I agree about the seasoning cubes. Senegalese food is delicious without it, so it really doesn't need it. But people are pretty addicted to it here now, and the marketing is everywhere. As you say, traveling will be a challenge, not only in terms of what I can eat, but also in terms of being offered food in people's homes. It's so rude to refuse to eat with your hosts. Your strategy of heavy on the rice and maybe just a taste of the sauce is probably a good approach.

 

When you eat Thai, do you worry about Oyster Sauce? The Thai here told me they put it in most things, which I didn't realize was a problem at the time. That was only two days into my diet, and I did have some brief gastro symptoms the next day, but I wasn't sure if they were related.

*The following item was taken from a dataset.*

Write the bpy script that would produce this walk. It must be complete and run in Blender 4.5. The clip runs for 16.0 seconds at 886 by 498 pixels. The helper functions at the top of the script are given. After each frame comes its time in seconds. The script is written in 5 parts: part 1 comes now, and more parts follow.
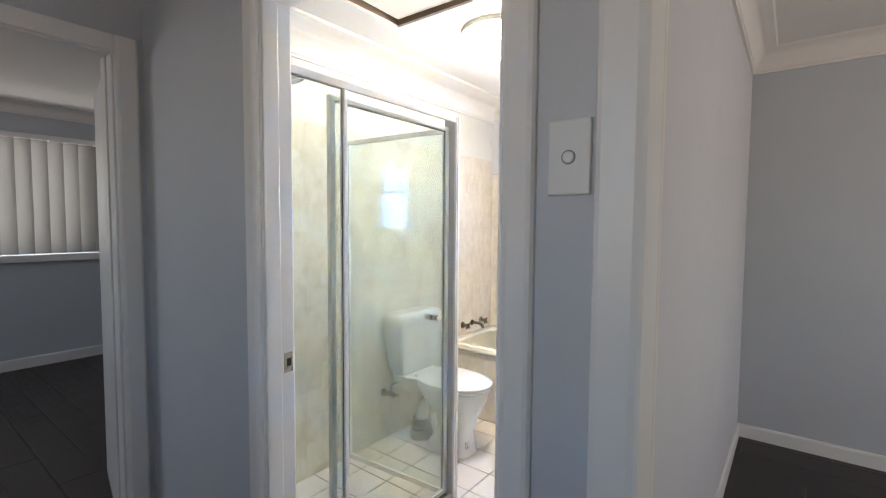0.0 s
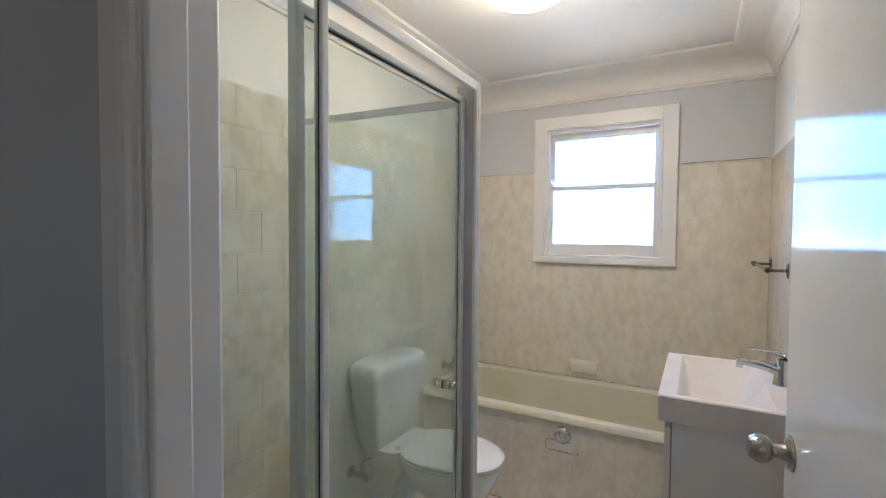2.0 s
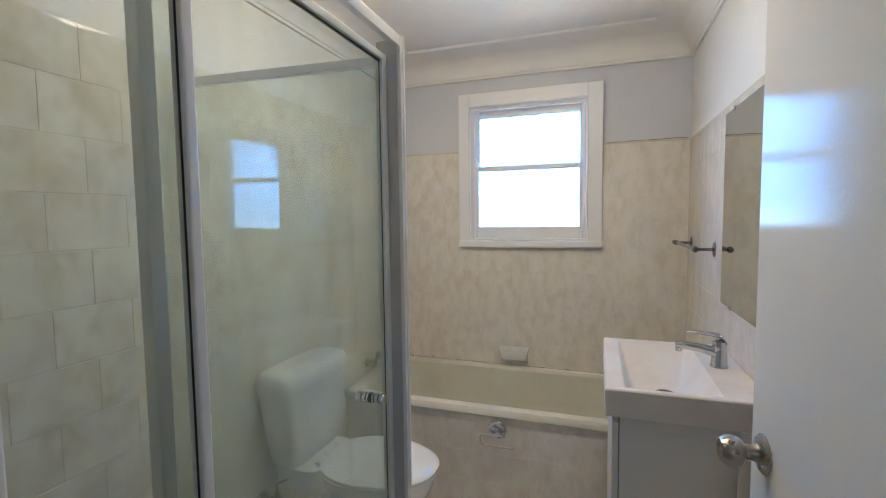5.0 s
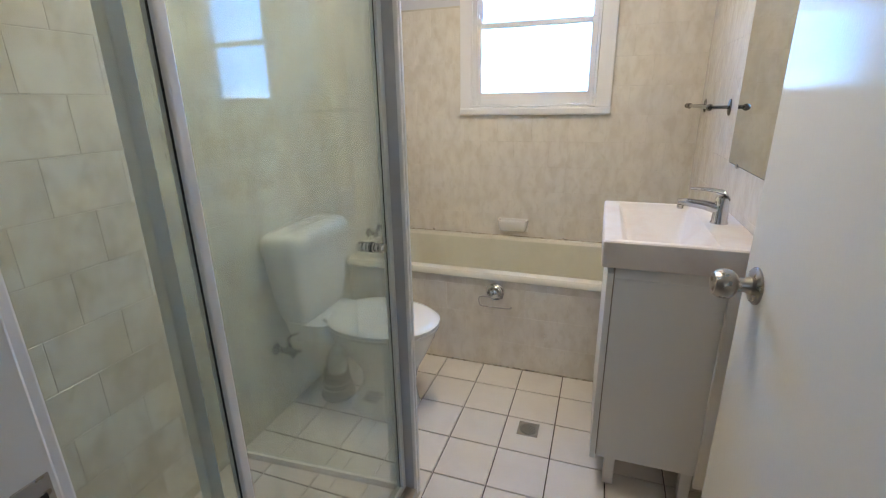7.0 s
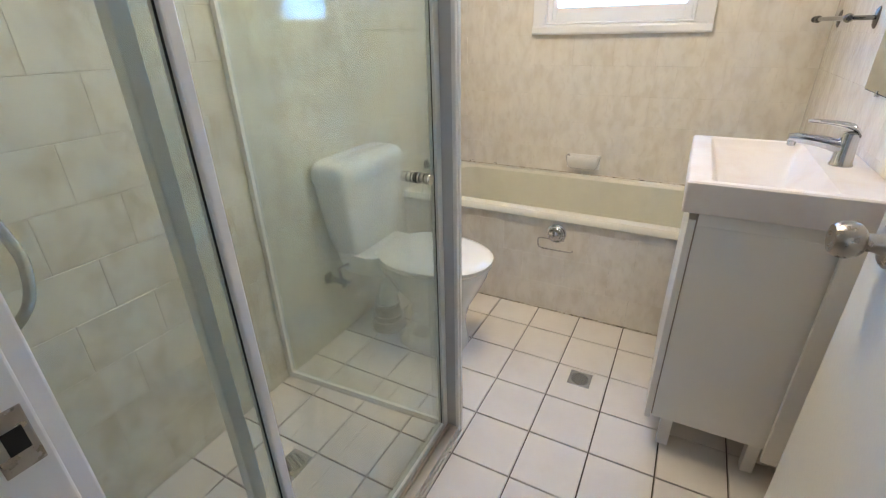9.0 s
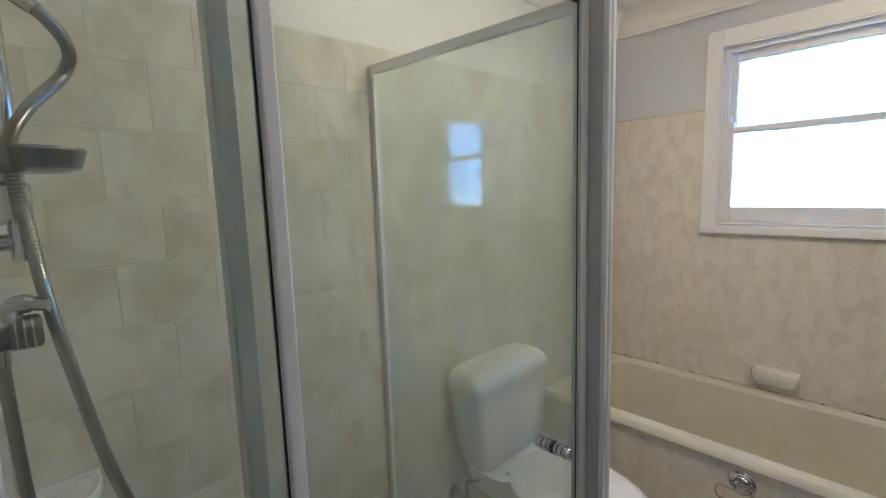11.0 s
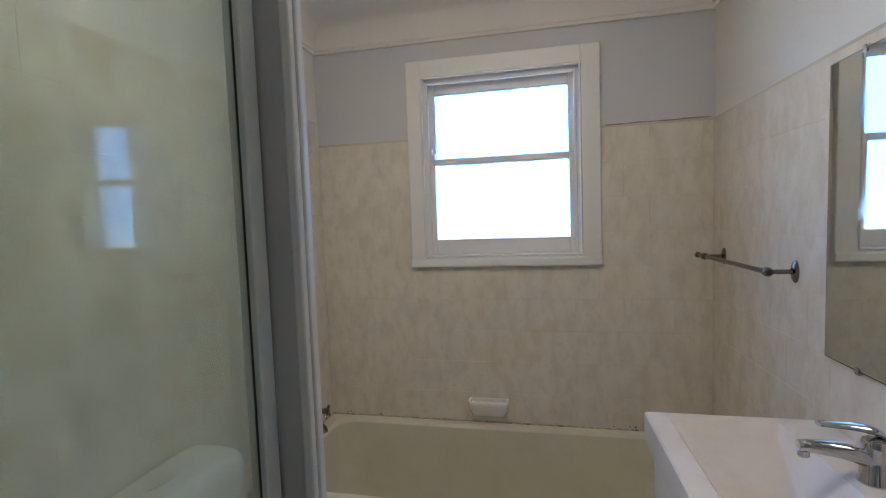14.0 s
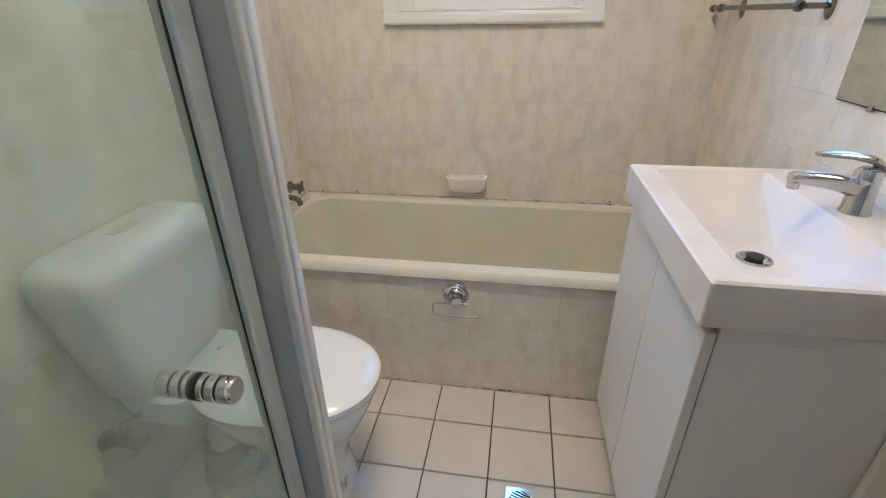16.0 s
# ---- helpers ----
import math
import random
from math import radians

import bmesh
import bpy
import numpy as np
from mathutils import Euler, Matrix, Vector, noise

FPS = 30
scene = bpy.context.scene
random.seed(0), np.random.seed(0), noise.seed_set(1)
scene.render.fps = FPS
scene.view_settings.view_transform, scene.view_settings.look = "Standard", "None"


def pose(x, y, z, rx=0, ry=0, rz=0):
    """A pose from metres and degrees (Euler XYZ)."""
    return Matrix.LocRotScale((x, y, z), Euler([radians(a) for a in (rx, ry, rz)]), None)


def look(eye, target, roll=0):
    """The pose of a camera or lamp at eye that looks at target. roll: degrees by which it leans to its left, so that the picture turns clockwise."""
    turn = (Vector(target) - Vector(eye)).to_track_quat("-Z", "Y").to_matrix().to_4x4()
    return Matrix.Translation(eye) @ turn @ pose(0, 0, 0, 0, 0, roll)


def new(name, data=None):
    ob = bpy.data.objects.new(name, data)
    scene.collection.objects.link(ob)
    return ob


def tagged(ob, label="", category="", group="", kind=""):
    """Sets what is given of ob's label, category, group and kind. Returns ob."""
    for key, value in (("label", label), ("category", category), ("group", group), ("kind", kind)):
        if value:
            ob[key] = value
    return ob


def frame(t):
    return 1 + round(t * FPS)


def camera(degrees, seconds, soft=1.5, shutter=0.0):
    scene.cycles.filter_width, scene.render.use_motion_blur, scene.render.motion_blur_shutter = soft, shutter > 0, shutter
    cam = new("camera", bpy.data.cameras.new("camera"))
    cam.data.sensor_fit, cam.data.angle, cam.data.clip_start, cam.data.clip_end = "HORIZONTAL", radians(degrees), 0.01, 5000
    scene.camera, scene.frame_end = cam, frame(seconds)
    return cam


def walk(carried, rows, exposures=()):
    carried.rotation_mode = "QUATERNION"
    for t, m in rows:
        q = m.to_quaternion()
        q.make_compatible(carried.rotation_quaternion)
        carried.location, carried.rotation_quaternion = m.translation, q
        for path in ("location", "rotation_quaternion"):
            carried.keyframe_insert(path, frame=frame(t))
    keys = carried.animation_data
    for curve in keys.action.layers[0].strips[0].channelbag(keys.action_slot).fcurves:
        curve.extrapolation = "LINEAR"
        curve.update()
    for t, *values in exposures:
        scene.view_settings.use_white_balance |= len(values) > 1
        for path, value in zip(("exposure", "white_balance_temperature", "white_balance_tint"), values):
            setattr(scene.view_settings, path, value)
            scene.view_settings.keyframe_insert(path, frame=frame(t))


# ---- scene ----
cam = camera(88.3, 16.0, 1.15)
PATH = [
    (0, (0.726, -0.396, 1.387), (-0.491, 1.187, 1.274), 0.4),
    (0.5, (0.569, -0.284, 1.389), (-0.683, 1.271, 1.27), 0.7),
    (1, (0.36, -0.151, 1.425), (-0.901, 1.396, 1.308), 0.9),
    (1.5, (0.186, -0.036, 1.444), (-0.891, 1.648, 1.378), 0.5),
    (2, (0.059, 0.049, 1.407), (-0.917, 1.793, 1.338), 0.4),
    (2.5, (-0.007, 0.116, 1.42), (-0.839, 1.934, 1.364), 0.6),
    (3, (-0.051, 0.163, 1.442), (-0.81, 2.012, 1.393), 0.4),
    (5.5, (-0.06, 0.247, 1.38), (-0.703, 2.128, 1.161), -1.1),
    (6, (-0.058, 0.253, 1.348), (-0.707, 2.112, 0.997), -1.4),
    (6.5, (-0.061, 0.249, 1.327), (-0.702, 2.078, 0.833), -1.2),
    (7, (-0.063, 0.253, 1.302), (-0.693, 2.05, 0.688), -1.0),
    (7.5, (-0.071, 0.283, 1.284), (-0.683, 2.026, 0.518), -1.2),
    (8, (-0.056, 0.317, 1.225), (-0.657, 1.991, 0.311), -1.2),
    (10.5, (-0.112, 0.469, 1.411), (-1.477, 1.844, 0.915), -2.4),
    (11, (-0.126, 0.519, 1.476), (-1.574, 1.874, 1.214), -1.9),
    (11.5, (-0.127, 0.536, 1.519), (-1.633, 1.851, 1.486), -3.0),
    (12, (-0.142, 0.548, 1.549), (-1.602, 1.912, 1.627), -3.4),
    (12.5, (-0.166, 0.569, 1.545), (-1.392, 2.145, 1.664), -4.0),
    (13, (-0.19, 0.646, 1.488), (-1.168, 2.388, 1.576), -3.4),
    (13.5, (-0.251, 0.779, 1.451), (-0.942, 2.655, 1.483), -2.6),
    (14, (-0.307, 0.92, 1.443), (-0.721, 2.872, 1.31), -2.0),
    (14.5, (-0.344, 1.049, 1.407), (-0.595, 3.007, 1.085), -1.5),
    (15, (-0.374, 1.064, 1.343), (-0.634, 2.967, 0.786), -2.0),
    (15.5, (-0.37, 1.047, 1.296), (-0.639, 2.881, 0.545), -1.6),
    (16, (-0.33, 0.988, 1.257), (-0.626, 2.742, 0.344), -0.9),
]
EXPOSURES = [(t, s, k, 11) for t, s, k in ((0.0, 1.7, 7200), (0.5, 1.62, 7200), (1.0, 1.28, 6900), (1.5, 0.86, 7200), (2.0, 0.5, 7300), (3.0, 0.33, 7300), (5.5, 0.30, 7100), (6.0, 0.42, 7100), (6.5, 0.66, 7200), (7.5, 0.76, 7600), (8.0, 1.13, 7700),
                                             (10.5, 0.70, 7250), (11.0, 0.31, 7350), (12.0, 0.01, 7200), (13.0, -0.05, 6980), (14.0, -0.29, 7150), (14.5, -0.38, 7550), (15.0, -0.38, 7650), (15.5, 0.27, 7650), (16.0, 0.75, 7350))]
walk(cam, [(t, look(*p)) for t, *p in PATH], EXPOSURES)

# ---- room numbers (metres) ----
XW, XE = -1.32, 0.38            # bathroom west and east finished faces
YS, YN = 0.465, 2.945            # bathroom south and north finished faces
ZC = 2.37                       # ceiling
YH = 0.36                       # hall face of the doorway wall
XL = -1.40                      # hall's west end wall, with the bedroom door
TP = 0.009                      # tile face in front of its wall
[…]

Next time I'll have to ask to see the Oyster Sauce bottle, and possibly have them cook without it, but I'm not sure how that will affect the flavor. I also haven't found any wheat-free soy in Dakar yet, so I may have to do some creative sourcing on that. Are all rice wrappers suspect or just some that you were offered? We have rice wrappers from Vietnam that only list rice flour as a starch, and I also get Chinese bean vermicelli that uses corn starch along with the beans. I've only once seen rice cakes for sale, in the special diet section, but I'm hoping they reappear at some point, along with the one type of gluten-free 'Maria' crackers. I can live without bread and crackers, but I really do want something to put all this nice French cheese on from time to time. Cheers!